While one appreciates the sentiments of those who advocate a coming together to resolve the very serious crises Pakistan is facing, one cannot ignore the yawning gaps and wishful thinking at the heart of such ‘reimagining’.
The last has acquired the status of a buzzword of late. This writer’s quibble rotates around the thought that to ‘reimagine’ anything requires ‘imagination’. Can we honestly, with hand on heart and in all sincerity, not see the dearth (or death) of imagination, the collapse of the intelligentsia, and the continuing atmosphere of restricting (if not forbidding) free thinking and expression in our society? This combination (not necessarily in the order mentioned above; if anything in reverse) has reduced our thinking to platitudes, ‘permitted’ ideas and a deadening conformity that signals an inability as a society to soar boldly above the mundane and seek new horizons for a troubled state and society.
One other refrain that is dinned in our ears every day is the argument that elections are the only solution to (all?) our problems. Permit one to say that even elections cannot replace the minimum necessary consensus on the rules of the parliamentary democratic game, i.e. keeping the door to dialogue open even while in disagreement with political rivals. After all, the basic criteria for holding elections regularly (and freely, neither of which we have been privileged with as a matter of course) is the appeal to the electorate to decide which set of policies of which party appeals to them more.
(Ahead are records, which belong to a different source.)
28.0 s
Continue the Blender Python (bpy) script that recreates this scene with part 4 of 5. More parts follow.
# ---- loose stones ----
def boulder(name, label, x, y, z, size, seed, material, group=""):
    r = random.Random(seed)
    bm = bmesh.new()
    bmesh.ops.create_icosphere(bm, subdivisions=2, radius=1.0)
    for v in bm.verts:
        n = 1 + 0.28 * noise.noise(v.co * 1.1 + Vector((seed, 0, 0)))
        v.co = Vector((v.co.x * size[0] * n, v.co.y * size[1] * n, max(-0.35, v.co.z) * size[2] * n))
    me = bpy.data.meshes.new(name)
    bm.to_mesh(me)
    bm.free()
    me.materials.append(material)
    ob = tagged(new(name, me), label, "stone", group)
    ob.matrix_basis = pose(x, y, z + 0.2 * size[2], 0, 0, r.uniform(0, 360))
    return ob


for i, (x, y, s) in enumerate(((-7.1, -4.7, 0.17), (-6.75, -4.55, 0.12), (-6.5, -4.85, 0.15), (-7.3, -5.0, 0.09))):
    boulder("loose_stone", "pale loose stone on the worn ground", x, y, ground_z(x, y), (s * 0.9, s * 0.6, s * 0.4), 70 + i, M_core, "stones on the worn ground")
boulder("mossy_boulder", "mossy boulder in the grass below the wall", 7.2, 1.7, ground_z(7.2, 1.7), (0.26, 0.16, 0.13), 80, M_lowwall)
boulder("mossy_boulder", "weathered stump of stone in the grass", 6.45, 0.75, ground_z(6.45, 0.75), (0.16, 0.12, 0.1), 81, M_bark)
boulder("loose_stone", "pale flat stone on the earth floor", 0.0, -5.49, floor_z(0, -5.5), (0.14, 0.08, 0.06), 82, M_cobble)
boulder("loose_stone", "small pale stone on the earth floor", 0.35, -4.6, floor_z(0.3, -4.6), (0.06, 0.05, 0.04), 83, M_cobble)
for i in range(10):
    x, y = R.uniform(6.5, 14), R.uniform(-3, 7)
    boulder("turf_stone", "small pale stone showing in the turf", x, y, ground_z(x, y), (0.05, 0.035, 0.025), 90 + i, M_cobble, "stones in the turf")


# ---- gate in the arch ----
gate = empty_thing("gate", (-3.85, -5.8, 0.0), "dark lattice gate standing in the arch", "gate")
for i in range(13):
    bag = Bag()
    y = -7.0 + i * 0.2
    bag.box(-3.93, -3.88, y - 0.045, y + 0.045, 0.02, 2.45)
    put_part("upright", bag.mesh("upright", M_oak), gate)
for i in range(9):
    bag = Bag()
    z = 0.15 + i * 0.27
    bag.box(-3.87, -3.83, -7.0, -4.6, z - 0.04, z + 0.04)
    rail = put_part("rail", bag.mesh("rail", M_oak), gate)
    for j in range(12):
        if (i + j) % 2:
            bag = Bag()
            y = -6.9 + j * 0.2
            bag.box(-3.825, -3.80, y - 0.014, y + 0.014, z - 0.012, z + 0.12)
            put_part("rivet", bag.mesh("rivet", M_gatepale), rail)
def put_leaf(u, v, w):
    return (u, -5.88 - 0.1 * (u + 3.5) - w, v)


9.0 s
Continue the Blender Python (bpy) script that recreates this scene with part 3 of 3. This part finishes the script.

But politics in Pakistan, thanks to the establishment’s unremitting shenanigans in our history and the elite capture of a hollow democratic system based on vested interest, patronage and advancing the interests of the rich and powerful against the poor and marginalised, has been rendered moribund and stuck in a cul de sac.
Without wanting to sound like a Cassandra, one cannot help arriving at the conclusion that given the pressures mounting in the economic, political, security and social fields, Pakistan faces a perfect storm in which, sooner or later, something’s gotta give.